Assemblyman Tom Ammiano, who is chairman of the Committee on Public Safety and called today’s hearing, said after hearing testimony from both those opposed to California’s use of prolonged solitary confinement as well as those representing the corrections department, “I think there is some basic concern here about human rights.”

In addition to attending the hearing, NRCAT members delivered to Gov. Jerry Brown’s office a packet of more than 600 endorsements by California residents of NRCAT’s statement calling for federal and state governments to end the use of prolonged solitary confinement. Copies of the packet also were sent to Secretary of Corrections and Rehabilitation Matthew Cate, and the members of the California State Legislature.

“All major religions recognize the inherent dignity of all human beings and their capacity for redemption,” said Rev. Richard Killmer, Executive Director of the National Religious Campaign Against Torture.

“Long-term solitary confinement desecrates a person’s inherent dignity and hinders genuine rehabilitation and redemption. While we appreciated the fact that Assemblyman Ammiano held yesterday’s hearing and allowed testimony from many, many people who described the debilitating effects of solitary confinement, we were disappointed that not all of the members of the Committee on Public Safety valued the subject enough to attend the hearing or remain to hear what the public had to say on the matter.”

 Prior to the hearing, more than 200 people, including people of faith from NRCAT, gathered in front of the California State Capitol to rally against the use of prolonged solitary confinement.

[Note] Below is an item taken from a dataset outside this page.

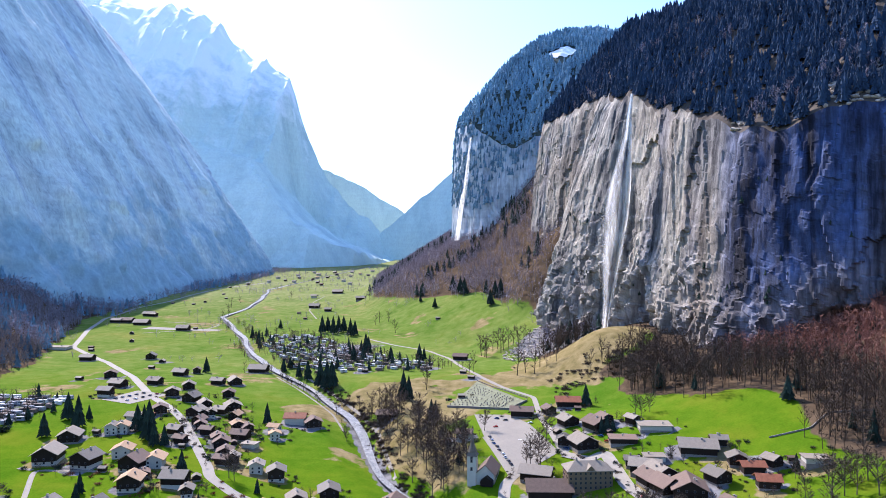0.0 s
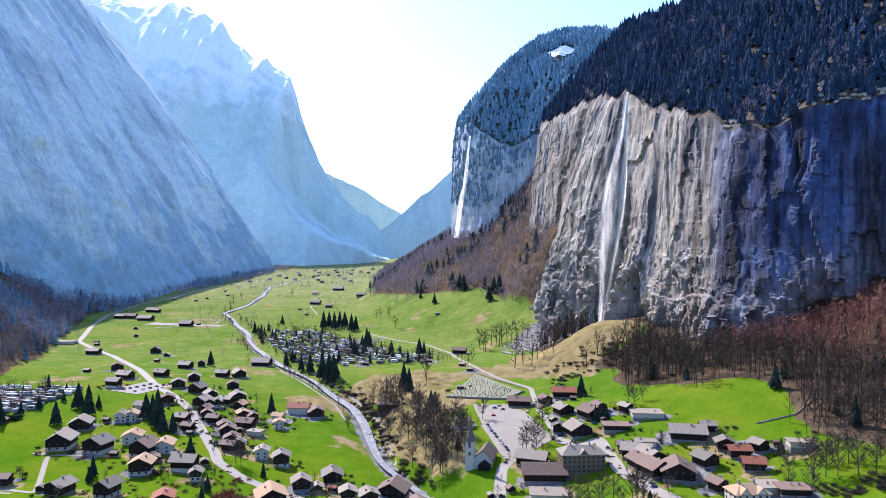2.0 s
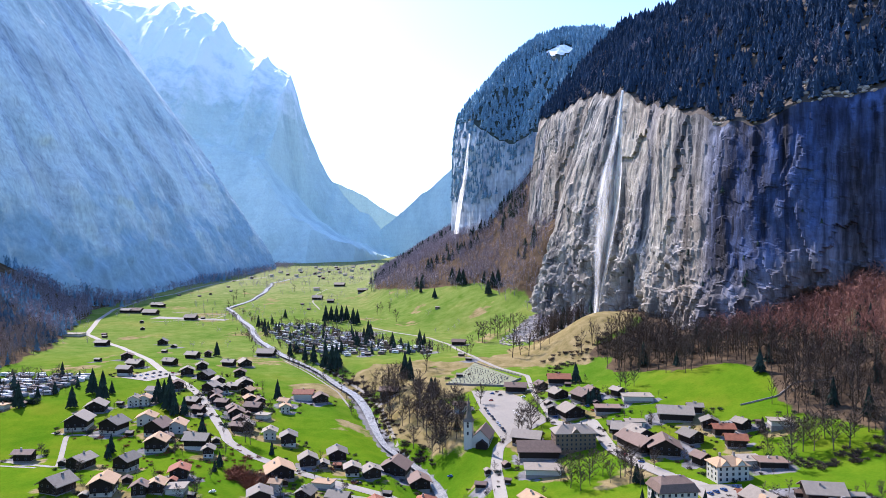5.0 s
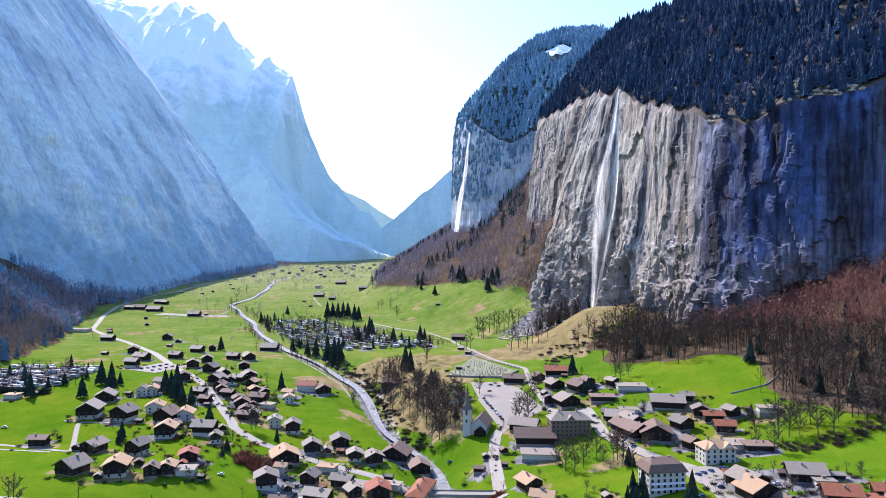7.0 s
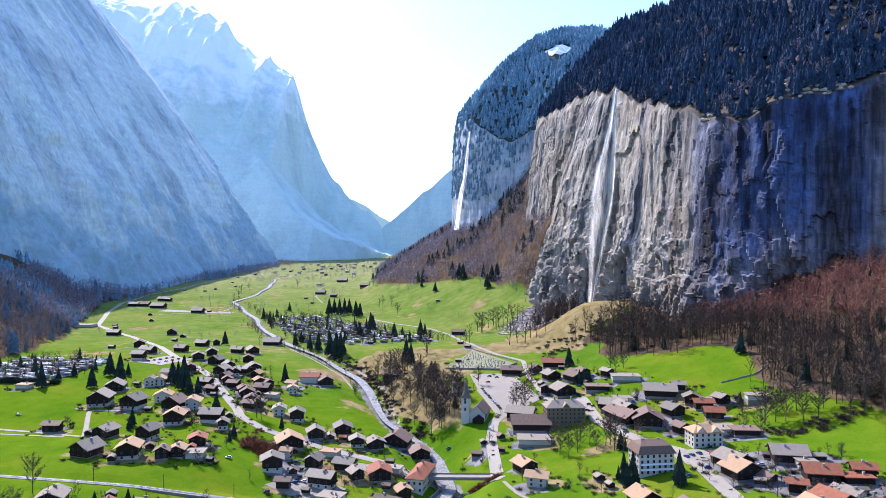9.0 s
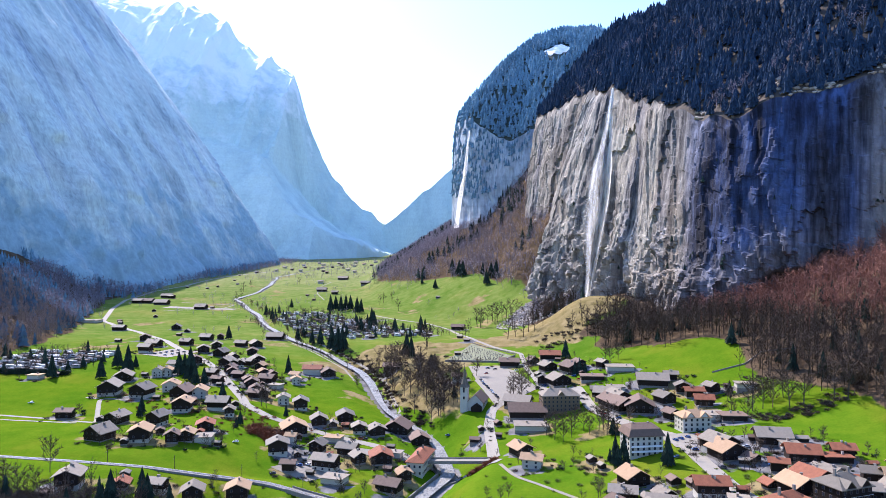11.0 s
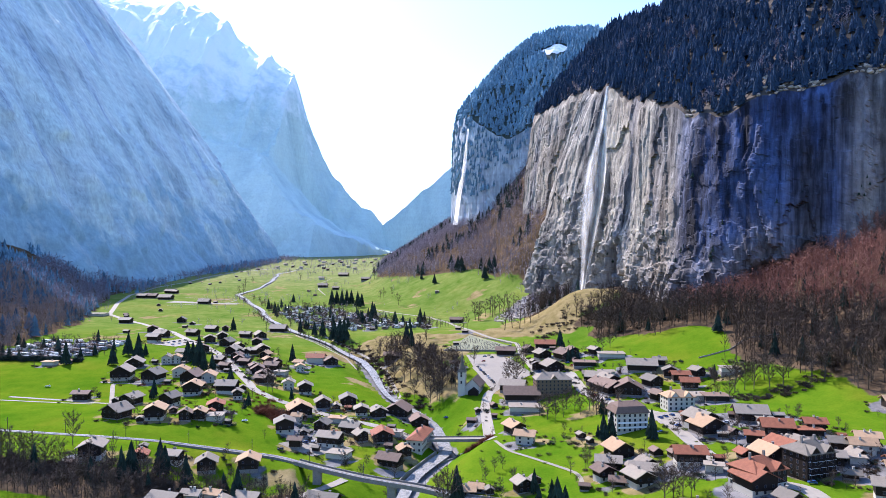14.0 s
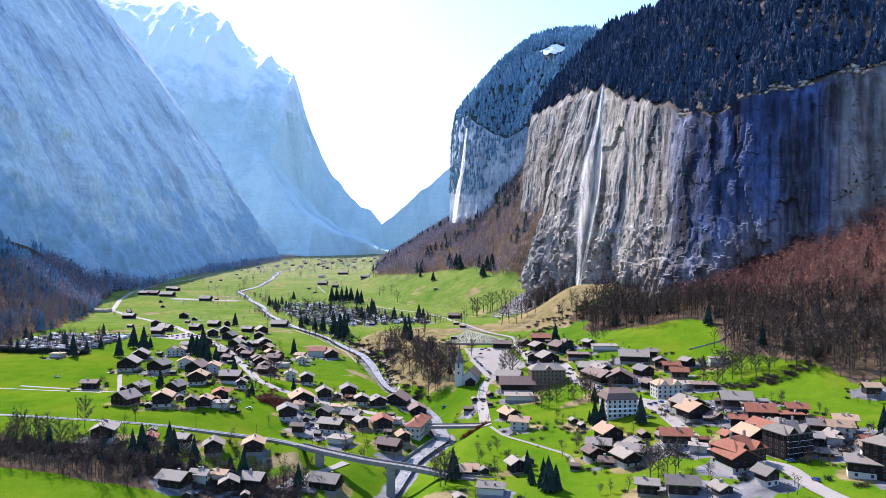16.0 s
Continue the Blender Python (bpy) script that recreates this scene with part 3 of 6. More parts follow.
gx = spaced([(-1900, 50), (-1000, 14), (-500, 5), (420, 14), (900, 50), (1500, 50)])
gy = spaced([(-400, 20), (100, 4), (900, 7), (1500, 14), (2400, 40), (4800, 40)])
GX, GY = np.meshgrid(gx, gy)
GZ = ground(GX, GY)
me = mesh_of("ground", np.stack([GX, GY, GZ], -1).reshape(-1, 3), grid_faces(len(gy), len(gx)), M_GROUND, True)
att = me.attributes.new("cover", "FLOAT_COLOR", "POINT")
att.data.foreach_set("color", cover(GX, GY, GZ).astype(np.float32).ravel())
tagged(new("ground", me), "green spring meadows and brown forest floor of a valley", "ground", kind="structure")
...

 The National Religious Campaign Against Torture (NRCAT) is a growing membership organization committed to ending U.S.-sponsored torture, and cruel, inhuman and degrading treatment. Since its formation in January 2006, more than 300 religious organizations have joined NRCAT, including representatives from the Catholic, evangelical Christian, mainline Protestant, Unitarian Universalist, Quaker, Orthodox Christian, Jewish, Muslim, Hindu, Baha’i, Buddhist, and Sikh communities. Members include national denominations and faith groups, regional organizations and local congregations.